Adhesion is the tendency of dissimilar surfaces to stick to one another. It can be measured in terms of work of adhesion in J/m2. It is the energy needed to separate 1m² of joined materials. It can also be measured as peel in N/m, which is the force required to pull off a strip of material that is 1 meter wide. Thus the two measures are identical: 1 J/m2 equals 1 N/m.

Many engineers and scientist believe that surface energy is important for adhesion. However, an increase in surface energy does not necessarily improve adhesion, that is, the energy that is required to separate a (viscoelastic) polymer from a surface (often called work of adhesion) is not directly proportional to the surface tension. This can be easily shown: The typical surface energy of a polymer is in the range of 20 to 40 dyne/cm or 40 mN/m, whereas typical peel values are in the range of a 20 to 1000 N/m. Therefore, adhesion forces are at least 100 times and typically 10,000 times stronger. Thus, surface tension plays only a minor role for adhesion contrary to what is often believed. However, surface tension and wetting is still important when it comes to initiating adhesion.

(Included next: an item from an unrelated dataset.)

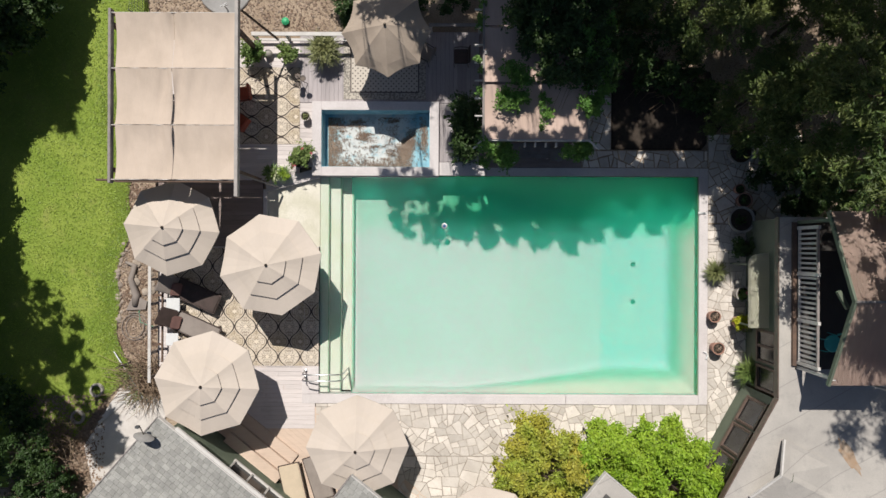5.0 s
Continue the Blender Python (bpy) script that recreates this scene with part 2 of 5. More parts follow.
def ogee_rug(name, wide, high, ox, oy, swap=False):
    """Woven rug: dark ogee lattice on cream, with scroll work in every cell."""
    k = Nodes(name)
    x, y, z = k.axes()
    x, y = k.math("SUBTRACT", x, ox), k.math("SUBTRACT", y, oy)
    if swap:
        x, y = y, x
    wave = k.math("COSINE", k.math("MULTIPLY", y, 2 * math.pi / high))
    wave = k.math("MULTIPLY", k.math("SIGN", wave), k.math("POWER", k.math("ABSOLUTE", wave), 0.85))
    edge = k.math("MULTIPLY_ADD", wave, wide * 0.225, wide * 0.25)
    fold = k.math("PINGPONG", x, wide / 2)
    off = k.math("SUBTRACT", fold, edge)
    gap = k.math("ABSOLUTE", off)
    inside = k.math("LESS_THAN", off, 0.0)
    # distance from the middle of the own cell
    cx = k.math("ADD", k.math("MULTIPLY", inside, fold), k.math("MULTIPLY", k.math("SUBTRACT", 1.0, inside), k.math("SUBTRACT", wide / 2, fold)))
    cy0 = k.math("PINGPONG", y, high / 2)
    cy = k.math("ADD", k.math("MULTIPLY", inside, cy0), k.math("MULTIPLY", k.math("SUBTRACT", 1.0, inside), k.math("SUBTRACT", high / 2, cy0)))
    own = k.n("CombineXYZ")
    k.put(cx, own.inputs[0])
    k.put(cy, own.inputs[1])
    k.put(inside, own.inputs[2])
    curl = k.math("ABSOLUTE", k.math("SUBTRACT", k.noise(10.0, 1.2, own.outputs[0]), 0.5))
    scroll = k.math("MULTIPLY", k.math("SUBTRACT", 1.0, k.ramp(curl, 0.022, 0.055)), k.ramp(gap, 0.035, 0.06))
    heart = k.math("LESS_THAN", k.math("ADD", cx, cy), 0.075)
    tone = k.mix(inside, (0.50, 0.42, 0.31), (0.60, 0.53, 0.44))
    tone = k.mix(k.ramp(k.noise(1.2, 5), 0.4, 0.7), tone, (0.64, 0.57, 0.49))
    col = k.mix(k.math("MULTIPLY", scroll, 0.62), tone, (0.17, 0.13, 0.10))
    col = k.mix(heart, col, (0.68, 0.60, 0.50))
    line = k.math("SUBTRACT", 1.0, k.ramp(gap, 0.016, 0.030))
    halo = k.math("SUBTRACT", 1.0, k.ramp(gap, 0.045, 0.060))
    col = k.mix(halo, col, (0.58, 0.50, 0.41))
    col = k.mix(line, col, (0.055, 0.045, 0.042))
    return k.done(col, 0.95, k.noise(160, 2), 0.4, 0.004)


def dotted_rug(x0, x1, y0, y1):
    """Cream rug with a grid of dark diamonds inside a patterned border."""
    k = Nodes("cream dotted rug")
    x, y, z = k.axes()
    s = 0.17
    def cell(dx):
        u = k.math("PINGPONG", k.math("ADD", x, dx), s / 2)
        v = k.math("PINGPONG", k.math("ADD", y, dx), s / 2)
        return k.math("ADD", u, v)
    spot = k.math("SUBTRACT", 1.0, k.ramp(k.math("MINIMUM", cell(0.0), cell(s / 2)), 0.022, 0.034))
    col = k.mix(spot, (0.56, 0.51, 0.45), (0.07, 0.06, 0.06))
    inx = k.math("MINIMUM", k.math("SUBTRACT", x, x0), k.math("SUBTRACT", x1, x))
    iny = k.math("MINIMUM", k.math("SUBTRACT", y, y0), k.math("SUBTRACT", y1, y))
    rim = k.math("MINIMUM", inx, iny)
    border = k.mix(k.ramp(k.noise(16, 4), 0.42, 0.58), (0.50, 0.46, 0.40), (0.24, 0.22, 0.20))
    col = k.mix(k.math("LESS_THAN", rim, 0.24), col, border)
    col = k.mix(k.math("LESS_THAN", k.math("ABSOLUTE", k.math("SUBTRACT", rim, 0.24)), 0.02), col, (0.12, 0.10, 0.09))
    return k.done(col, 0.95, k.noise(160, 2), 0.4, 0.004)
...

So what is the root cause of adhesion? In fact, there are several types of forces that can occur when surfaces come in close contact:

  1. Mechanical Adhesion

    The adhering polymer (adhesive) flows into the voids / pores of the substrate and thus interlocks with the micro-porosity like pieces of puzzles. If the liquid hardens as it is the case with structural adhesive, a strong bond is formed between the substrate and the adhesive.

  2. Non-specific or Dispersive Adhesion

    Dispersive adhesion is caused by rather weak non-specific  intermolecular forces (Van der Waals Forces) which are present in all materials. These attractive forces originate from induced dipole - induced dipole interactions between uncharged atoms and molecules and are the main cause of cohesion in condensed matter (liquids and solids).

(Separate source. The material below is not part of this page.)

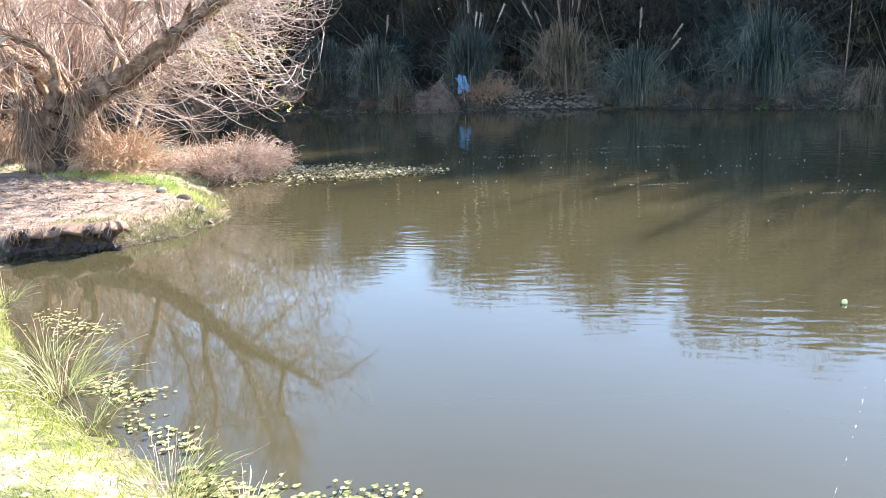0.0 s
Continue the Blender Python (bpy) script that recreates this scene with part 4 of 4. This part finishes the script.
for q, (ax, ay, az, bx, by, bz, r) in enumerate(((-2.25, 19.6, 0.1, -2.6, 19.8, 0.55, 0.018), (-2.3, 19.55, 0.1, -1.9, 19.9, 0.35, 0.014), (10.0, 16.9, 0.5, 11.2, 15.9, 0.1, 0.025), (12.6, 15.5, 0.35, 13.6, 14.9, 0.05, 0.02), (3.1, 18.2, 0.3, 4.0, 17.9, 0.12, 0.015))):
    stick_thing(300 + q, (ax, ay, az), (bx, by, bz), r, "weathered dead branch on the far shore", 0.05, "stick", bark)
g = np.random.default_rng(15)
for q in range(34):
    x, y = g.uniform(-7.6, -4.6), g.uniform(7.0, 9.2)
    a, l = g.uniform(0, 6.28), g.uniform(0.1, 0.45)
    bx, by = x + l * math.cos(a), y + l * math.sin(a)
    _, dn, _, w1, _ = land(np.array([x, bx]), np.array([y, by]))
    if not w1.any():
        stick_thing(320 + q, (x, y, height(x, y) + 0.01), (bx, by, height(bx, by) + 0.012), g.uniform(0.004, 0.011), "grey fallen twig on the bare dirt", 0.02, "stick", dead_wood if q % 9 == 0 else bark)

# ---- on the water ----
rng = np.random.default_rng(16)


def on_water(x, y, margin=0.0):
    z, dn, df, wet, far = land(x, y)
    return wet & (np.minimum(dn, df) > margin)


def floating_discs(x, y, r, rng, z=0.006, tilt=0.12, sides=7):
    """Flat notched leaves lying on the water."""
    m = len(x)
    a = np.linspace(0.25, 2 * np.pi - 0.25, sides)[None] + rng.uniform(0, 6.28, (m, 1))
    rr = r[:, None] * rng.uniform(0.85, 1.1, (m, sides))
    tx, ty = rng.normal(size=(2, m, 1)) * tilt
    px, py = rr * np.cos(a), rr * np.sin(a)
    rim = np.stack([x[:, None] + px, y[:, None] + py, z + np.abs(px * tx + py * ty) + r[:, None] * 0.08], -1)
    mid = np.stack([x, y, np.full(m, z)], -1)[:, None]
    v = np.concatenate([mid, rim], 1)
    j = np.arange(sides - 1)
    f = np.stack([np.zeros_like(j), j + 1, j + 2], -1)[None] + (np.arange(m) * (sides + 1))[:, None, None]
    return v.reshape(-1, 3), f.reshape(-1, 3)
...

  3. Electrostatic Adhesion

    Electrostatic adhesion is based on the formation of an electrical double layer when two materials come in contact and exchange electrons. This creates an attractive electrostatic or Coulomb force between the two materials similar to the two plates of a capacitor.

  4. Specific Adhesion

    Specific adhesion occurs when the atoms/molecules of the two adhering surfaces form specific bonds such as hydrogen bonds. These forces are responsible for the high boiling point of low molecular weight liquids with strong dipoles such as water, glycerin, methanol and so on.

  5. Chemical Adhesion

    Chemical adhesion is a special case of specific adhesion. The atoms/molecules of the two adhering materials form chemical bonds that can be of ionic or covalent character. This is usually the strongest form of adhesion.

  6. Diffusion Adhesion

    Some materials may fuse at the joint by diffusion. This happens when the two polymeric materials are soluble in each other and mobile enough to interdiffuse. This phenomenon is known as interdiffusion or interpenetration. Even modest “intermingling” of the polymers of the two plastic substrates can lead to noticeable adhesion and if the polymers truly “entangle” when they cross the interface, strong adhesion will occur due to physical crosslinking (entanglement).

When separating adhering materials, two types of failure can occur. In the case of adhesive failure, the bonds between the adhesive and adherend break, i.e. no contaminations from the adhesive and adherend remain on the separated surfaces. This is the preferred failure mode for pressure sensitive adhesive tapes. In the case of cohesive failure, the fracture appears within either the adhesive or adherend. This is the preferred failure mode for structural adhesives.

  • Summary

    Adhesion

    is the tendency of dissimilar surfaces to stick to one another. It is the energy needed to separate 1m2 of joined materials. It can also be measured as peel in N/m.

  • The maximum force required to separate to disimilar materials that are already in contact is referred to as adhesion force.

  • Adhesion forces are at least 100 times and typically 10,000 times stronge than typical surface energies. Thus, surface tension plays usually only a minor role in adhesion.

  • Adhesives are usually low molecular weight reactive liquids (structural adhesives) or they are (tackified) viscoelastic polymers (pressure sensitive adhesives).

  • Adhesive Failure

    The bonds between the adhesive and adherend break. No contaminations from the adhesive and adherend remain on the separated surfaces.

  • Cohesive Failure

    The fracture appears within either the adhesive or adherend.

  • Crystalline and semi-crystalline polymers have a higher interfacial tension than amorphous polymers and are usually more difficult to wet. To reduce crystallinity, (semi)crystalline polymers are often flame or plasma treated.